In 1995 we had the wonderful opportunity of building a new home. We took off school work that year, and spent our time constructing and finishing the house. Some local friends who were specialists helped, particularly on projects that required certification.
We ordered a Modular home with the first floor mainly finished and the upstairs open. There were a lot of things to do, but the experience was well worthwhile.
We did not have heavy equipment when the house went in, so we brought in a local contractor for most of that work. They took down the old house and leveled the location, dug out the foundation, and buried some of the larger boulders.
Foundation The foundation requires a firm footing to sit on. In our case we poured a footer, then the walls. Finally the floor was poured. The footer should rest on bedrock if possible, but it must be below frost line. Once the walls were up, we sealed the concrete to prevent water seeping through which would create a very damp basement. The inside was later painted with an epoxy paint which further sealed it.
Before we poured the floor in the basement we put in a set of drain pipes so we would be able to add a kitchen and bathroom. (It is very difficult to do this later). Different size pipes require different slope, so we had to work at getting it just right. After having used them for a decade, they are still working well, so I guess we did a good job.
Setting the house
The house came as a modular, on two trailers. The house company used a crane to lift the sections off the trailers, and they were placed on the foundation. Then the two halves were bolted together.
Flipping the roof
One side of the roof was a full dormer, so they used the crane to flip it over and attached it to the rafters. Now that it is in place it is difficult to tell that it was ever folded over.
Dad decided to put in a stone chimney. He talked with two local masons for instruction, and stayed up many very late nights. The end result is beautiful, but we are not sure if we would do it again.
Interior finishing - main floor
All but one room of the main floor was finished at the factory, so we had only a couple of projects. Dad built a stone hearth (connected to the chimney). It is built on a steel grate, and is completely suspended on the chimney.
As the house was a modular, the electrical service came disconnected. Most of the wiring was installed. We ran the cable from the outside breaker in to the main circuit breaker panel. Then we connected the wiring from the rest of the house. The second story had to be completely wired.

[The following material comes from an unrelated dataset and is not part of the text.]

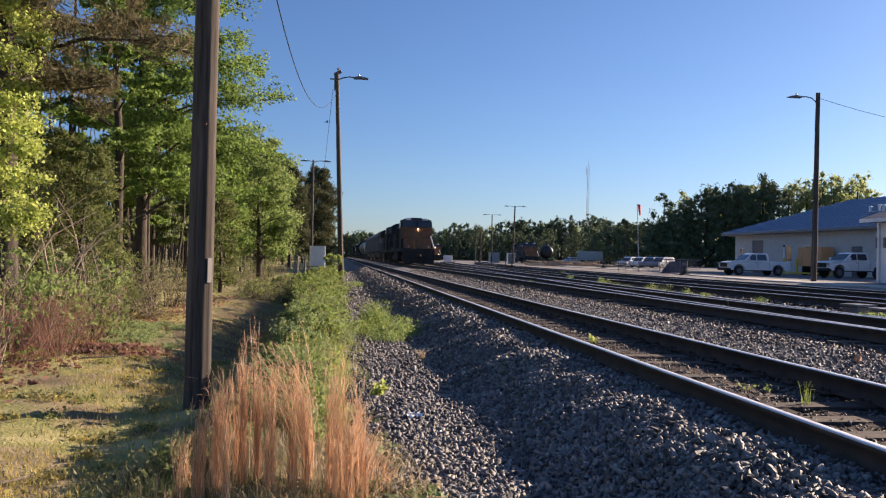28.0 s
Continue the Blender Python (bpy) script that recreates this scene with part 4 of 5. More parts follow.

Mom and I did the wood flooring in the living room. That project was a lot of fun. we used tongue and groove flooring. We used a Chop saw to cut the boards to length.
We have hot water basebord heat, so when we did the upstairs plumbing we had two types of copper tubing to run. One set for hot water, and one for heat. That provided plenty of work soldering the joints. We ran the pipes over the top of the floor joists, so we had to use metal plates to protect the pipes from the nails that held the flooring down.

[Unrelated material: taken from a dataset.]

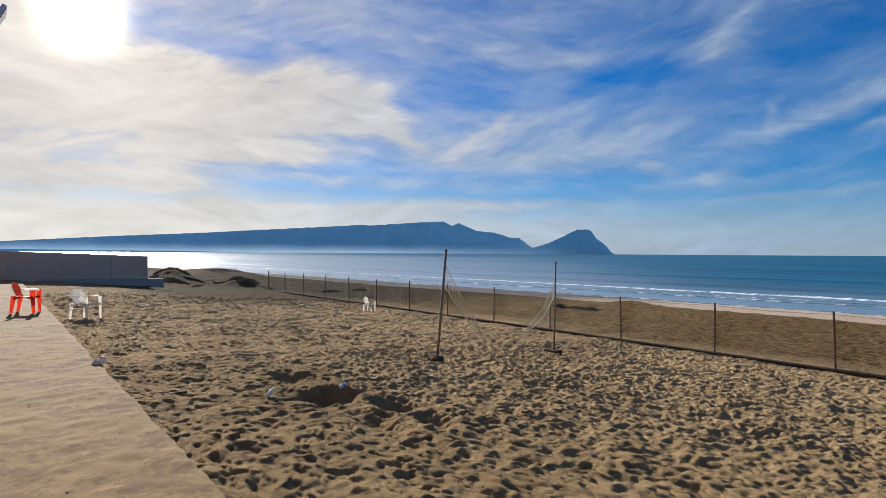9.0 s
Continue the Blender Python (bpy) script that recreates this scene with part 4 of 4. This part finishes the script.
# ---- dune scrub and drift ----
def scrub(s, v, wide, high, seed, label, leaves=520):
    """A low bush: short stems and a crown of many small leaves."""
    rng = random.Random(seed)
    b = thing("dune_bush", P(s, v, ground_at(s, v) - 0.05), label, "bush", "dune bushes")
    bm = bmesh.new()
    for _ in range(14):
        a, t = rng.uniform(0, 6.28), rng.uniform(0.3, 0.9)
        rod(bm, (0.1 * math.cos(a), 0.1 * math.sin(a), 0), (wide * t * math.cos(a) * 0.8, wide * t * math.sin(a) * 0.8, high * rng.uniform(0.4, 0.9)), 0.02, 0.006, 4, False)
    tagged(part("stems", bm, DRIFT, b), kind="stuff")
    bm = bmesh.new()
    for _ in range(leaves):
        a, t = rng.uniform(0, 6.28), math.sqrt(rng.random())
        top = high * (1 - 0.75 * t * t) * (0.6 + 0.5 * math.sin(3 * a + seed) * math.sin(7 * t + seed))
        px, py = wide * t * math.cos(a), wide * t * math.sin(a)
        c = Vector((px, py, ground_at(s + px, v + py) - ground_at(s, v) + 0.05 + max(0.02, rng.uniform(0.15, 1.0) * top)))
        d = Vector((rng.uniform(-1, 1), rng.uniform(-1, 1), rng.uniform(-0.2, 1))).normalized() * rng.uniform(0.04, 0.09)
        e = d.cross(Vector((rng.uniform(-1, 1), rng.uniform(-1, 1), 0.3))).normalized() * rng.uniform(0.02, 0.04)
        bm.faces.new([bm.verts.new(p) for p in (c - d * 0.5, c + e, c + d * 0.6, c - e)])
    tagged(part("leaves", bm, SCRUB, b), kind="stuff")


for k, (s, v, w, h) in enumerate(((-44.2, 10.6, 0.8, 0.24), (-43.6, 11.3, 0.6, 0.16), (-44.6, 9.8, 0.5, 0.14), (-36.2, 12.6, 0.55, 0.2), (-35.8, 13.3, 0.7, 0.18), (-40, 9.2, 0.7, 0.2),
                                  (-39.6, 10.1, 0.5, 0.12), (-33.2, 18.2, 0.65, 0.34), (-34.3, 21.2, 0.6, 0.22), (-55, 18.0, 1.8, 0.4), (-36.6, 11.7, 0.4, 0.12))):
    scrub(s, v, w, h, k + 1, "low dark green scrub growing on a dune")
rng = random.Random(77)
for k in range(14):
    scrub(rng.uniform(-45, -35), rng.uniform(8.6, 14.2), rng.uniform(0.25, 0.55), rng.uniform(0.07, 0.14), k + 40, "small low mat of dry dune scrub", 200)


def drift(s, v, wide, seed):
    rng = random.Random(seed)
    bm = bmesh.new()
    for _ in range(60):
        a, t = rng.uniform(0, 6.28), rng.random()
        c = Vector((wide * t * math.cos(a), wide * 0.4 * t * math.sin(a), rng.uniform(0.0, 0.16) * (1 - t)))
        d = Vector((rng.uniform(-1, 1), rng.uniform(-1, 1), rng.uniform(-0.2, 0.35))).normalized() * rng.uniform(0.1, 0.3)
        rod(bm, c - d, c + d, 0.022, 0.008, 4, True)
    thing("driftweed", P(s, v, ground_at(s, v) + 0.03), "dark tangle of dry driftweed on the beach", "driftweed", "driftweed heaps", bm=bm, mat=DRIFT)


for k, (s, v, w) in enumerate(((-16.5, 23.6, 0.7), (-17.4, 23.2, 0.4), (-15.9, 24.0, 0.35))):
    drift(s, v, w, k + 60)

While we had lived with exclusively wood heat in the old house, this one has hot water baseboard heat. It was quite a bit of work getting it installed, but it sure is nice to not be completely dependent on wood for heat.

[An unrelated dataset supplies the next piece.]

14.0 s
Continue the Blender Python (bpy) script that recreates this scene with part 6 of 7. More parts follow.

After completing the chimney Dad went on to build a set of stone sidewalks and retaining walls around the house. Stonework is heavy, dirty work, but the results are very pleasing. This makes for four raised beds in which to plant flowers. Most of the year we enjoy the stone walkway, but come wintertime we wish we had a smoother surface to shovel.
The upstairs came open - with insulation in the floor. After putting in the plumbing, and heating pipes, we put down the plywood floor.
After the floors were in, we started on the stud walls. (2x3) We framed in the rooms' walls first, then the closet walls. After the walls were up we ran the electrical wires, and placed the outlet boxes.
The upstairs had to be insulated, Dad also added extra insulation to improve heating efficiency. The insulation in the roof joists required the addition of special channels to maintain airflow.
With the walls up and electrical and plumbing run, it was time to put sheetrock on the walls and ceiling. We all worked on this, holding it up and screwing it into place. Once the sheetrock was up we had to learn how to spackle. We filled the indentations left by the screws so the end result would be smooth. We watched several home construction DIY video's for tips.
Sheetrock has a paper cover, so it needs to be painted. This task was spread out between many different people. We first learned of pad painters at this time. One is specifically designed for any place a color changes at an angle - very nice.
Having completed the sheetrock and painting there was no longer danger of ruining the carpet so it went in next. First the pad, then the carpet. The carpet had to be joined (there is a seam) and stretched to fit. The edges needed trimming. We rented a carpet kicker to stretch the carpet.
We had been living in the upstairs for a while when Dad decided to put up a wainscot. This is wood paneling that runs part way up the wall. Ours is fully half an inch thick, and we have a chair rail at the top.
Dad also built the window sills and shelves above the closets. In the livingroom he has constructed full height bookshelves, and a custom cupboard for our VCR and piano.